“The family plan” is what Greg Kaczmarek’s lawyer called it today outside the Schenectady County Courthouse. Greg, former Schenectady police chief, agrees to do two years in state prison so that his wife, Lisa, can get off with just six months in the county jail, it being understood that the county jail is an easier place than a state prison and of course six months is easier than two years.
“It was a stand-up thing for him to do,” the lawyer, Thomas O’Hern said. “He took his deal to prevent her from going to state prison.”
I don’t know if anything can be said to be “stand up” about coke-snorting and coke-dealing after a career in law enforcement, but maybe there is an element of nobility in a man’s taking a hit for his wife, if that is indeed how this worked out. I hope so. I would like to see something besides utter shame and disgrace in a former police chief pleading guilty to criminal possession of cocaine with intent to sell.
Call it the family plan or whatever you want to call it, that’s the upshot: Greg will do two years, Lisa will do six months, even though Greg’s lawyer insisted that the case against Greg was “very defensible” and the evidence against him “not nearly as compelling as against his wife,” an evaluation that I would agree with.

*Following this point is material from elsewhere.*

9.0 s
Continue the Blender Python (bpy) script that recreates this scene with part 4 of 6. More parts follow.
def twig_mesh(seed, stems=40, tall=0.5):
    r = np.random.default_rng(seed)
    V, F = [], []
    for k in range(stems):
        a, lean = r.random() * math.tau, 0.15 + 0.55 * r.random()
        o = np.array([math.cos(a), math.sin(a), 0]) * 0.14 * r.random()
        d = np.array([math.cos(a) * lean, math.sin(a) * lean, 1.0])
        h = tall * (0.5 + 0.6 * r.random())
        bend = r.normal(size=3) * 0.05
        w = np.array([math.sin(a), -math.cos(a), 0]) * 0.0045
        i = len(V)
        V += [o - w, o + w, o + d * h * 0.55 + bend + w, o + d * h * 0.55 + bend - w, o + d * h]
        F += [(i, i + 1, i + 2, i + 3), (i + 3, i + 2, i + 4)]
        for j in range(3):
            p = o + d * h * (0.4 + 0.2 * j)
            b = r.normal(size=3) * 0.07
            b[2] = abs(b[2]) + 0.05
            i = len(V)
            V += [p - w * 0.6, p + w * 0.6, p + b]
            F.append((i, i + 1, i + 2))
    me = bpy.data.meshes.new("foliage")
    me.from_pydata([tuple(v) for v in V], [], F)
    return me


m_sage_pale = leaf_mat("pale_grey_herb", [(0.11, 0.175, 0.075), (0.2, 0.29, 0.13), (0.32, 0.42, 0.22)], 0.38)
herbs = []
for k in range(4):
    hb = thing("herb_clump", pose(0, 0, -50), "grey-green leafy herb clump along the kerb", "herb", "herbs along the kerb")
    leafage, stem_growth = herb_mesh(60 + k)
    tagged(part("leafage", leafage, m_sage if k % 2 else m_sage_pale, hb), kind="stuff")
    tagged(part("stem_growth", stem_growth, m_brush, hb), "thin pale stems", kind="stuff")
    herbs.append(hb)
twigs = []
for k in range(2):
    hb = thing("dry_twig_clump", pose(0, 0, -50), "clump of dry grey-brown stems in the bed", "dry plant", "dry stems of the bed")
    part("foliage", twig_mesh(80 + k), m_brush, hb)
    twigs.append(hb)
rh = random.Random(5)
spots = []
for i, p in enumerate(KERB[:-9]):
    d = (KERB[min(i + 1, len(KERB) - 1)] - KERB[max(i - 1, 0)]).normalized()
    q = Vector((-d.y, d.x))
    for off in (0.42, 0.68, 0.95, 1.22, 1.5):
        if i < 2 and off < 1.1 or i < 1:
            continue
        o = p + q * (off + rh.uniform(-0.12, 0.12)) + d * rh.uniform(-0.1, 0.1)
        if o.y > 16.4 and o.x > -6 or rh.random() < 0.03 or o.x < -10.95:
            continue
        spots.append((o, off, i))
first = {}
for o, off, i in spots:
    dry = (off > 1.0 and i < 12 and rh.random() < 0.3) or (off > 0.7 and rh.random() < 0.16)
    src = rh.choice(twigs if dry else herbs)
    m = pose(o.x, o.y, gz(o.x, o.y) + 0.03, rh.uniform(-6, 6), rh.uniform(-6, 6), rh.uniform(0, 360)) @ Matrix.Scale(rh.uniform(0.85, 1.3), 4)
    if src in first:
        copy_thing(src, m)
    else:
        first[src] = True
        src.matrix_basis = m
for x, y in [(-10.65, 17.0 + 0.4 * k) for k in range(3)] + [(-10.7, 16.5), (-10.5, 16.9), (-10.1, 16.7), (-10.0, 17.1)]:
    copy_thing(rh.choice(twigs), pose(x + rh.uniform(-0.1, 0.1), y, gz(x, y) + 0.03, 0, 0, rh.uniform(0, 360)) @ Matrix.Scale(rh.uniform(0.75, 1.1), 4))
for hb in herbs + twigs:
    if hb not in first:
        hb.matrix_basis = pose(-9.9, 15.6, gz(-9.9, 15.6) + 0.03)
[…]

Lisa’s lawyer, Keven Luibrand, was of course reluctant to endorse that analysis but did say on the courthouse steps, “Six months, given the wiretaps, is a good deal,” referring to tape recordings of Lisa arguing with the head of the drug ring about her supplies running short, tape recordings in which Greg is heard kibbitzing in the background.

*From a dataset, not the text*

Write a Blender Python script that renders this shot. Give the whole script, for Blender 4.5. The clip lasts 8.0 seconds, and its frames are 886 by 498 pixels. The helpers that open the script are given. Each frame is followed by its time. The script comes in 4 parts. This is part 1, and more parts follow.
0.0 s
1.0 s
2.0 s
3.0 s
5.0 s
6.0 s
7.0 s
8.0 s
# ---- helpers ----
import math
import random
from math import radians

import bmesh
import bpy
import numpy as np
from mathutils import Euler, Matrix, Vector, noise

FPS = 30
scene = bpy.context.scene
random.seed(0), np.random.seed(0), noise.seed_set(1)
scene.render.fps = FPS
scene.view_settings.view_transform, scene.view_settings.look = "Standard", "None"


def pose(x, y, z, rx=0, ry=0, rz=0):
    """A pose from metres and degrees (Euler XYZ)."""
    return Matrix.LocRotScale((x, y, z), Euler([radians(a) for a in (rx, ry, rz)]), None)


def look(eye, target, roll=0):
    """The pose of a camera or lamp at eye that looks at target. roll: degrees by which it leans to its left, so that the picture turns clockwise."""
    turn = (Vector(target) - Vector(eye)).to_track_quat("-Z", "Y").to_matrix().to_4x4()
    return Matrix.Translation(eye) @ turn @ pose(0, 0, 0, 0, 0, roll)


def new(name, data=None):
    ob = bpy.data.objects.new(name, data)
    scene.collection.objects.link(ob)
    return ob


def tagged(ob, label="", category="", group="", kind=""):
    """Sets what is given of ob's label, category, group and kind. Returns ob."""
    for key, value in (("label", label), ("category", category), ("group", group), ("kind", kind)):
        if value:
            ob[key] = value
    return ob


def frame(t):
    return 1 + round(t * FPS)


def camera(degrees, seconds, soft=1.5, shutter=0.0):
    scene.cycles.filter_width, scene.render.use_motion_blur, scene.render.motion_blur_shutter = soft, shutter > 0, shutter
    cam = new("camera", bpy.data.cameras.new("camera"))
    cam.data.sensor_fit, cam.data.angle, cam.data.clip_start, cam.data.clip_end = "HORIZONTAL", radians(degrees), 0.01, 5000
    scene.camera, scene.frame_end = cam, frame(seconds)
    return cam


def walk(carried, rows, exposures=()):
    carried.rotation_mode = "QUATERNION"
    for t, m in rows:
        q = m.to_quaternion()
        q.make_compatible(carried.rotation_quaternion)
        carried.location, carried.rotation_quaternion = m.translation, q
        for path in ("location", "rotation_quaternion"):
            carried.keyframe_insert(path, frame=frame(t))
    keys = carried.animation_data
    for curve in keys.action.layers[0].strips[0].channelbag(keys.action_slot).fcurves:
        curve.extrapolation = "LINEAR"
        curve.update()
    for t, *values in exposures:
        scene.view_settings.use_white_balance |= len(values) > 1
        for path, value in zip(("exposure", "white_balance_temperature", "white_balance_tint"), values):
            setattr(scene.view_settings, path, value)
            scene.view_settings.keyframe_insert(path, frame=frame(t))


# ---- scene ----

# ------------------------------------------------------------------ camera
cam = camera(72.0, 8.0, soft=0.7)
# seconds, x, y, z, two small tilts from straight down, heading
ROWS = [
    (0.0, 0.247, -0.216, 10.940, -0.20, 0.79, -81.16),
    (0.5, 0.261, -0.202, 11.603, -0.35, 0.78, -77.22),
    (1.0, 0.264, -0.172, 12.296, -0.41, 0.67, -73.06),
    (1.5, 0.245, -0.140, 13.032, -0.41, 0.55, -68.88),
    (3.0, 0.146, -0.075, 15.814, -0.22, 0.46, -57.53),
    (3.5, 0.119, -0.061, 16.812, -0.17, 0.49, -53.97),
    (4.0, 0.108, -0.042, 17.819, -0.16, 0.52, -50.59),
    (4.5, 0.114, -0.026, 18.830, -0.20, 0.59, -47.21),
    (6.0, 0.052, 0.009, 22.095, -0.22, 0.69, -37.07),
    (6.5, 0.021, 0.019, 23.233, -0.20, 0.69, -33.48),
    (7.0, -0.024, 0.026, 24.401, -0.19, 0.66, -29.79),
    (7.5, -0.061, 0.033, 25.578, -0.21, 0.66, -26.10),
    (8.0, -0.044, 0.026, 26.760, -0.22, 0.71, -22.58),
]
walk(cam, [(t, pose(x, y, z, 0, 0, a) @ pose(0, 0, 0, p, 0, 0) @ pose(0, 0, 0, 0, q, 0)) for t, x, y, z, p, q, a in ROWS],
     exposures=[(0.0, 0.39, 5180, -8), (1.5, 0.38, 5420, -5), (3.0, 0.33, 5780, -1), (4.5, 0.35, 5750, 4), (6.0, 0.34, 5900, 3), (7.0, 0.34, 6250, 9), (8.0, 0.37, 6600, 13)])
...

It did seem to me that Lisa was more of a player and Greg more of a helping hand in the minor cocaine dealing they were engaged in, but there is often a feeling among prosecutors that law enforcement officers should be held to a higher standard since they have the least excuse of anyone for breaking the law.
I suspected also that Greg might be regarded as a bigger fish and hence be given harsher treatment, though a spokesman for the state attorney general’s office, John Milgrim, disputed that, saying, “Any decision is based on an evaluation of the evidence and the role of a particular defendant.”
Maybe, but Greg and Lisa Kaczmarek were indicted together, appeared in court together, pleaded guilty together (one right after the other, strictly speaking), and clearly the negotiations for their guilty pleas and sentences were conducted together even though they had separate lawyers. They will also be sentenced together, come Feb. 2 (not in January as I had been informed earlier).
Judge Karen Drago said she would accept the plea bargain worked out with the attorney general’s office contingent upon the standard probation report that is prepared before sentencing.
In response to a reporter’s question, O’Hern also expressed concern for Greg Kaczmarek’s safety in prison, where the reporter suggested he might come up against people he had helped put away, but in my experience ex-cops are kept in a protective unit along with other inmates who might be in danger if they were part of the general prison population, those being notorious child molesters, the effeminate, sometimes gang members, and anyone else who might be a target.
My friend Jack Carroll was in such a unit for a while up in Dannemora and told me the inmates there tend to be peaceable among themselves because they know there is nowhere else to go but isolation. It’s no different from any other unit, or cellblock, except that the inhabitants live, eat and exercise separately. Surely Kaczmarek will not be the only ex-cop in prison.
It was a grim enough scene up on the fourth floor of the courthouse this morning, and adding to the grimness was the presence of the parents of William Marhafer II, the Schenectady police officer who committed suicide by shooting himself in the head in the locker room of the police station seven years ago when he was caught in the middle of a federal investigation into misconduct by his colleagues and was about testify against those colleagues.
To this day they hold Kaczmarek partly responsible for that disaster and resent what they insist is Kaczmarek’s lie in claiming that he administered CPR to their son as he lay dying, or dead, on the locker room floor.
“I want to see him go down,” the father told me as he studied the back of Kacmarek’s crewcut head in the courtroom. “And I’ll be here for the sentencing.”
I’ll be there too, God willing, but I can’t say I’ll take any pleasure in it.